Otto dismissed what remained of his action after Wilson denied class certification.

Memorandum Opinion

The memorandum opinion declares:

“The determination that Otto failed to state a claim for literal falsity was proper. Viewed collectively and in full context, the sources cited by Otto reveal that Abbott’s products do help rebuild strength naturally lost over time, at least for those with normal vitamin-D levels. Otto has therefore failed to plausibly allege that Abbott’s representations were literally false.”

The panel—Circuit Judges Alex Kozinski and Michael Daly Hawkins, joined by Senior Circuit Judge Barrington D. Parker Jr. of the Second Circuit, sitting by designation—declined to decide whether Wilson was correct in denying class certification, citing the U.S. Supreme Court’s June 12 opinion in Microsoft Corp. v. Baker. There, Justice Ruth Bader Ginsburg wrote:

“Plaintiffs in putative class actions cannot transform a tentative interlocutory order…into a final judgment…simply by dismissing their claims with prejudice.”

Allegations of Complaint

The complaint, brought in 2012, alleged:

“Abbott capitalizes on the fears of a growing population of baby boomers and other individuals who are concerned about muscle loss. To gain credibility with consumers, Abbott touts the purported health benefits of these supposed miracle elixir Products with pseudo-scientific terms and proclamations like, the ‘#1 doctor recommended brand.’ In particular, the packaging for Abbott’s panacea boldly promises that the Products will ‘help rebuild muscle and strength naturally lost over time.’ According to Abbott, this astonishing scientific achievement comes from Revigor—Abbott’s ‘proprietary ingredient’—a source of ‘Amino Acid Metabolite HMB.’ ”

At oral argument in the case on Nov. 13, Otto’s lawyer, Mark P Pifko of the Encino law firm of Baron and Budd asserted that Wilson “conflated standards of pleading and proof,” insisting that the allegations were adequate but that the judge improperly shot them down by interpreting the studies relied upon by the plaintiff.

He said that for pleading purposes, it would suffice for a plaintiff to say, merely, “I bought this item and it did not work for me.” But the plaintiff in the present case, he said, went far beyond that, citing studies.

Kozinski said the plaintiff cited “snippets” of studies but that the judge looked at the studies as a whole and concluded they did not support the assertions.

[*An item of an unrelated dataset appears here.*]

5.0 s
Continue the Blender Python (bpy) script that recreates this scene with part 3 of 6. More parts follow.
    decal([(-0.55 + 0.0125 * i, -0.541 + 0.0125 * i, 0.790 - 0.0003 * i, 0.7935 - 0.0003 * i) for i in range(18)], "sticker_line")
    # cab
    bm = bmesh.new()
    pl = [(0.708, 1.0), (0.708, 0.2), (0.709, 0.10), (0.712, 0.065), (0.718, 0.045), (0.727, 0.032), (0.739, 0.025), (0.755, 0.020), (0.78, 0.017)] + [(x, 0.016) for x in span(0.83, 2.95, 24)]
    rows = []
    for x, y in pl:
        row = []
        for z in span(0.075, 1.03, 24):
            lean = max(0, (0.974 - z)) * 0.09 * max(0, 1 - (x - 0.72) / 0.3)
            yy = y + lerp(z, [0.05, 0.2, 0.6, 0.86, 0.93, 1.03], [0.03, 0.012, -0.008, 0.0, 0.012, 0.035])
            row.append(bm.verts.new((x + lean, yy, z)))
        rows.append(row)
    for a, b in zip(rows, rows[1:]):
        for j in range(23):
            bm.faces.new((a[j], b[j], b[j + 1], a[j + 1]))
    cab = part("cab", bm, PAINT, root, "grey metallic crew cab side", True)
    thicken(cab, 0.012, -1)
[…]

He observed that the plaintiff is required “to come forward with something” and that “the district court looked at your ‘something’ and said it’s ‘nothing.’ ”

The judge advised:

“That’s the battlefield. You have to persuade us that ‘something’ is ‘something’ rather than ‘nothing.’ ”

Pifko insisted that Wilson “was not permitted…to go into that level and read the studies.”

Parker Questions Lawyer

This dialogue ensued:

PARKER: “Why not? You averted to the studies, right?”

PIFKO: “Well, we cited to them. I think the district court—”

PARKER: “Well, why can’t the district court read them?”

PIFKO: “Well, I think it’s appropriate for the district court to read them and—”

PARKER: “You’re saying that the district court could read them but made a mistake in reading them too closely?”

PIFKO: “Right.”

PARKER: “Should have just skimmed them?”

PIFKO: “Well, they should have. The district court had the ability to read the studies and see if they said the language we said. We said ‘It concludes X.’ The district court could read that and see if it’s not in there.”

PARKER: “Proofreading?”

PIFKO: “Yeah.”

PARKER: “The district court was limited to proofreading?”

PIFKO: “Right.”

Kozinski opined that the district court must “look at the whole thing and see if the report, in fact, supports you.”

Pifko also expressed doubt that a judge is “qualified” to understand scientific reports. Parker asked, rhetorically:

“You’d throw all these patent cases out of federal court?”

Arguing for Abbott, Christopher Landau of the District of Columbia office of Kirkland & Ellis LLP, said that Otto “cherry picked the studies” and cited them for broad propositions which are inconsistent with the actual conclusions.

The case is Otto v. Abbott Laboratories Inc.16-55394.